Gilles Labbé, président exécutif du conseil d’Héroux-Devtek

Héroux-Devtek est directement touchée par la baisse de régime chez Boeing. L’entreprise québécoise fabrique les immenses trains d’atterrissage des Boeing 777 et 777X en plus de nombreuses composantes d’autres appareils de Boeing.

« On a dû s’ajuster et fermer l’usine d’Alta Précision de Montréal parce qu’on n'avait plus les volumes nécessaires pour la faire fonctionner. On va devoir maintenant s’ajuster à la nouvelle baisse de cadence. On fabrique plusieurs composantes du train d’atterrissage du 777 dans notre réseau d’usines », constate le PDG Martin Brassard, lors d’une téléconférence.

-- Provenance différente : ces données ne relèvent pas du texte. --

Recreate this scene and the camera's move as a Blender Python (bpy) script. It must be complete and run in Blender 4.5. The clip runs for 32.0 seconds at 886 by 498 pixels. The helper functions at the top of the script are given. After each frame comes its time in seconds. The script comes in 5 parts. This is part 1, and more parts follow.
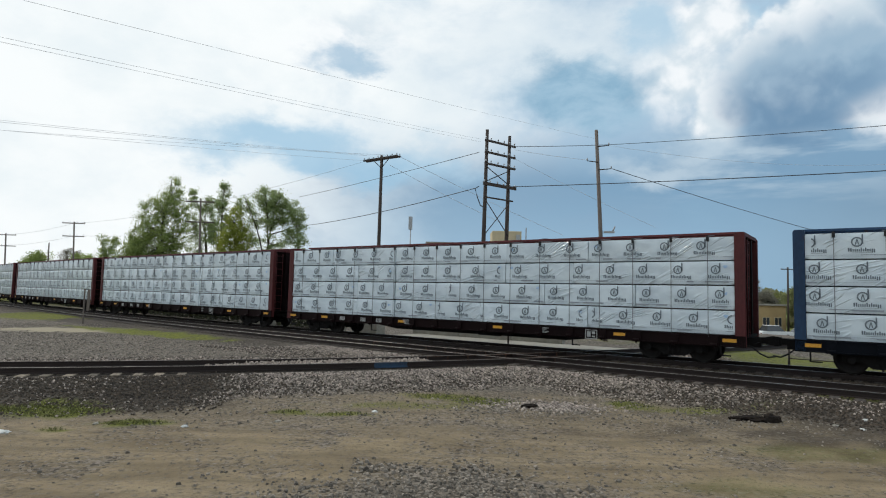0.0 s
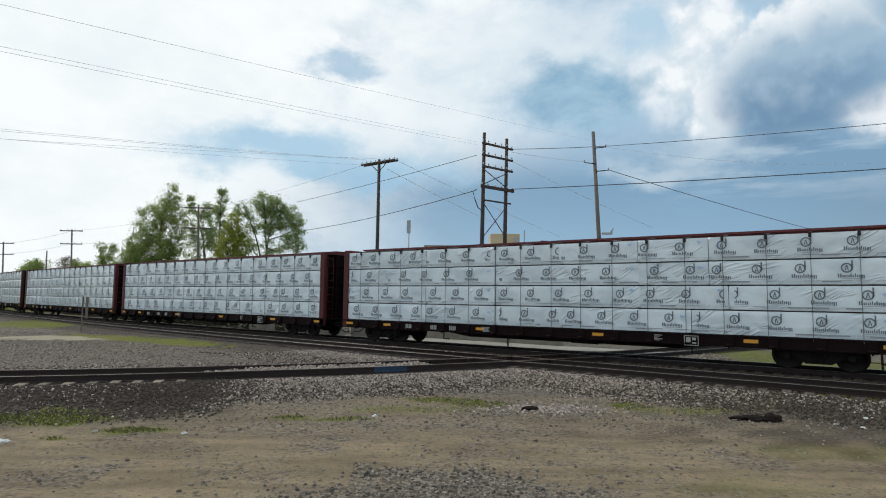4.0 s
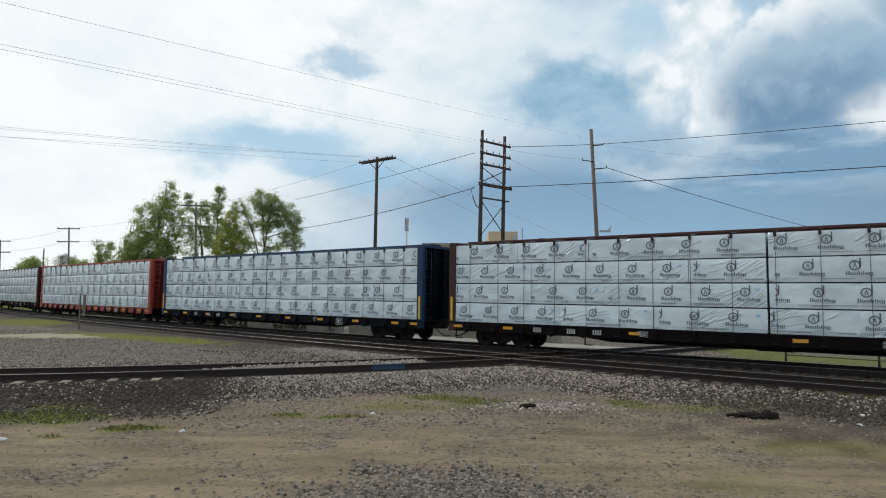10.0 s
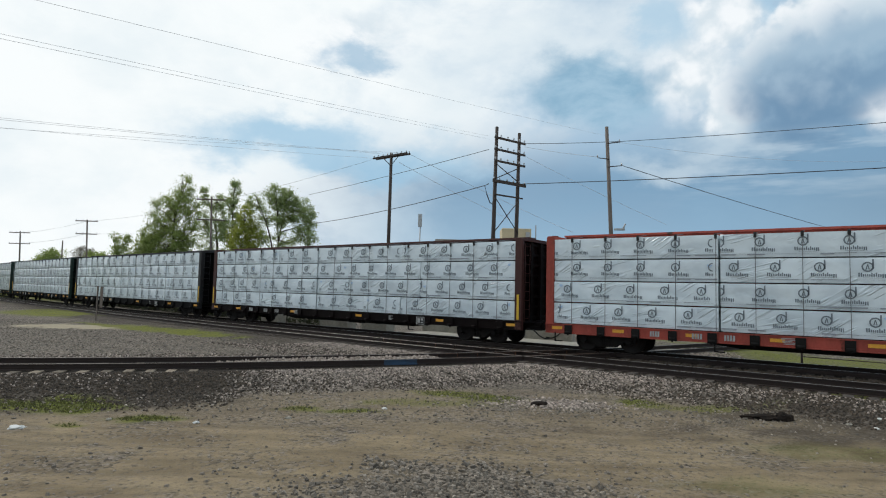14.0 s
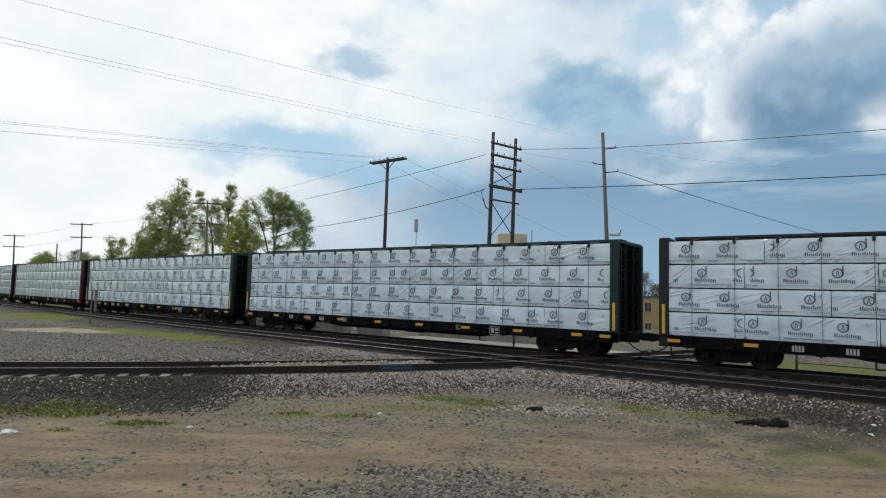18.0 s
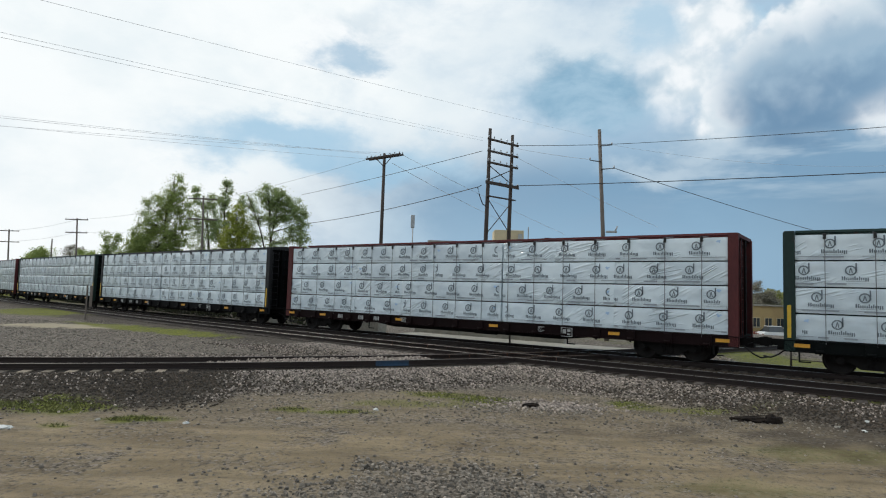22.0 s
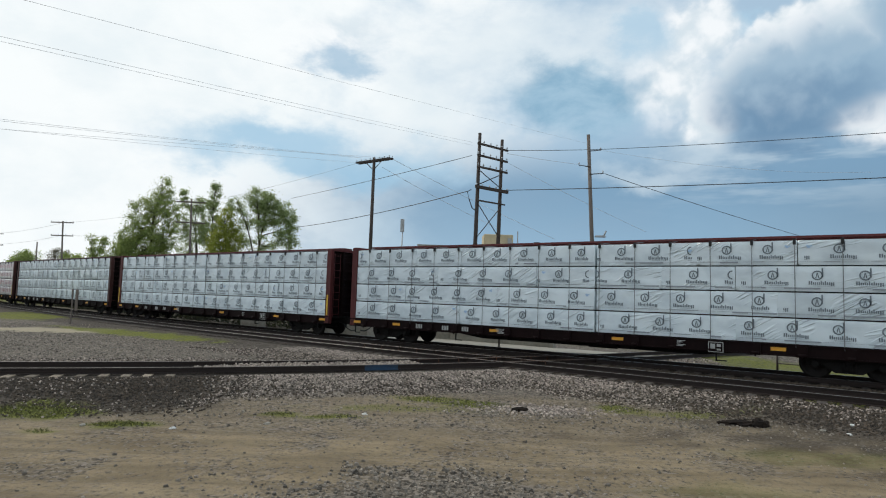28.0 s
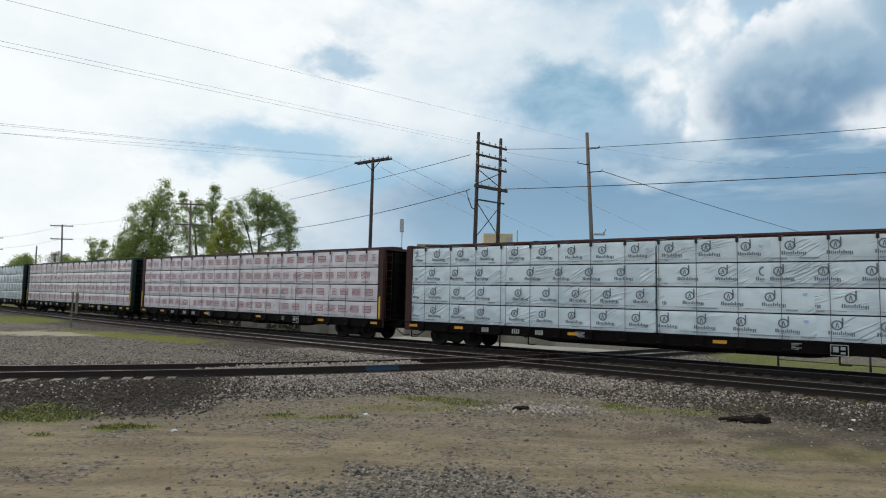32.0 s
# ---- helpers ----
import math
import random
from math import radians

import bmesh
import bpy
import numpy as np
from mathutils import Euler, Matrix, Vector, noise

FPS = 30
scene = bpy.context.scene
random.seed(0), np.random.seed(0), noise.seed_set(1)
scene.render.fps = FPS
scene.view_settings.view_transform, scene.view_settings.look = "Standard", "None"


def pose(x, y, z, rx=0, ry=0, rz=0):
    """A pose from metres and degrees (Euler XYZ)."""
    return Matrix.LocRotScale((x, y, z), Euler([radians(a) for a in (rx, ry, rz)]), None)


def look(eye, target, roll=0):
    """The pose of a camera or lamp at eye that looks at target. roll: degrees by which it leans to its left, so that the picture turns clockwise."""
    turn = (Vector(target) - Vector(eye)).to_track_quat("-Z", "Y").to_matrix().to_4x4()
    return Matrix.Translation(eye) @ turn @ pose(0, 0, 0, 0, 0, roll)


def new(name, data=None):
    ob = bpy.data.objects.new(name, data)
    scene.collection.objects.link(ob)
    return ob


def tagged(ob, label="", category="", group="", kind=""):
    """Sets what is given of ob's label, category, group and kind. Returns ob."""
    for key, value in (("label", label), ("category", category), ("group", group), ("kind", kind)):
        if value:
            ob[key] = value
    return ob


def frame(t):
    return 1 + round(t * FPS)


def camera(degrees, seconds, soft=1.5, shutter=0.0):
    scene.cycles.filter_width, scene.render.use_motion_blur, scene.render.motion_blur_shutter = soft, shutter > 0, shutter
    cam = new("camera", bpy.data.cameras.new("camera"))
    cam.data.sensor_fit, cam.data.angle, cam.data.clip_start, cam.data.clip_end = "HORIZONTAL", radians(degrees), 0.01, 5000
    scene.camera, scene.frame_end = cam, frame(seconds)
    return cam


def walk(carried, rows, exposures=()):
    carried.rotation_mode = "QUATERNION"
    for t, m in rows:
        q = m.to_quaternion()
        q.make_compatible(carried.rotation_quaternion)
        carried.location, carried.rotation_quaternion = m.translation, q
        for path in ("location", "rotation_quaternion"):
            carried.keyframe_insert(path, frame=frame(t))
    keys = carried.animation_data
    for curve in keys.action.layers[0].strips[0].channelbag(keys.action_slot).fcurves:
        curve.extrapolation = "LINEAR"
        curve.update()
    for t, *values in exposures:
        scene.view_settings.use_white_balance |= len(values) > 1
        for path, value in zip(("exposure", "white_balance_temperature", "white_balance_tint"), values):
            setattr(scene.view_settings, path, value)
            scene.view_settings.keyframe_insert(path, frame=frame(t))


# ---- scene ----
EYE = (0.0, 0.0, 2.22)
# seconds, turn to the right, upward tilt, lean to the left (degrees)
AIM = (
    (0, 0, 4.279, 1.345), (0.5, 0.002, 4.267, 1.063), (1, -0.053, 4.294, 1.275), (1.5, -0.237, 4.283, 1.074),
    (2, 0.02, 4.436, 1.297), (2.5, 0.116, 4.486, 1.01), (3, 0.166, 4.576, 0.718), (3.5, 0.171, 4.657, 0.615),
    (5.5, -0.055, 4.118, 1.068), (6, -0.032, 4, 1.214), (6.5, 0.028, 3.896, 1.169), (7, -0.254, 3.969, 0.77),
    (7.5, -0.2, 4.097, 0.844), (8, -0.174, 4.265, 0.835), (8.5, -0.247, 4.319, 0.935), (9, -0.245, 4.383, 0.897),
    (9.5, -0.149, 4.465, 0.708), (10, 0.337, 4.381, 0.619), (10.5, -0.353, 4.304, 1.015), (11, -0.154, 4.246, 1.029),
    (11.5, -0.038, 4.217, 1.006), (12, -0.107, 4.135, 1.121), (12.5, -0.329, 4.14, 1.511), (13, -0.856, 4.037, 1.441),
    (13.5, -0.875, 4.01, 1.28), (14, -0.912, 4.012, 1.386), (14.5, -0.95, 4.034, 1.032), (16.5, -0.627, 4.118, 1.443),
    (17, -0.709, 4.149, 1.346), (17.5, -0.684, 4.267, 1.648), (18, -0.548, 4.489, 1.582), (18.5, -0.386, 4.48, 1.572),
    (19, -0.341, 4.468, 1.676), (19.5, -0.425, 4.631, 1.964), (20, -0.538, 4.663, 1.956), (20.5, -0.562, 4.706, 1.949),
    (21, -0.432, 4.484, 1.827), (21.5, -0.272, 4.33, 1.82), (22, -0.198, 4.144, 1.718), (22.5, 0.042, 4.091, 1.609),
    (23, 0.117, 4.046, 1.143), (23.5, 0.162, 4.021, 1.211), (24, 0.32, 4.031, 1.153), (24.5, 0.322, 3.995, 1.537),
    (25, 0.077, 3.967, 1.618), (25.5, 0.141, 4.114, 1.382), (27.5, 0.739, 4.667, 1.979), (28, 0.788, 4.571, 1.791),
    (28.5, 0.877, 4.604, 1.941), (29, 0.813, 4.544, 2.009), (29.5, 0.723, 4.536, 1.575), (30, 0.565, 4.544, 1.516),
    (30.5, 0.51, 4.617, 1.733), (31, 0.512, 4.61, 1.503), (31.5, 0.577, 4.549, 1.35), (32, 0.814, 4.525, 1.195),
)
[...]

Héroux-Devtek peut toutefois compenser les pertes de contrats dans l’aviation commerciale avec ses contrats dans le secteur militaire, qui représentent 60 % de son carnet de commandes, ce qui n’est pas le cas de nombreuses PME québécoises.

« La France a mis sur pied un programme de plus de 15 milliards d’euros [24 milliards de dollars] pour soutenir son industrie aéronautique. Au Canada, on attend toujours que le gouvernement adopte une stratégie de l’aéronautique comme il l’a fait pour l’automobile en 2008-2009 », presse Gilles Labbé.

Les entreprises du secteur doivent investir pour développer la fabrication avancée avec les systèmes 3D et l’automatisation, et le gouvernement pourrait faciliter leur consolidation afin qu’elles soient en bonne position lorsque la reprise surviendra.

Il faut surtout éviter que les misères conjoncturelles de l’industrie aéronautique ne deviennent les prémisses de sa dislocation définitive.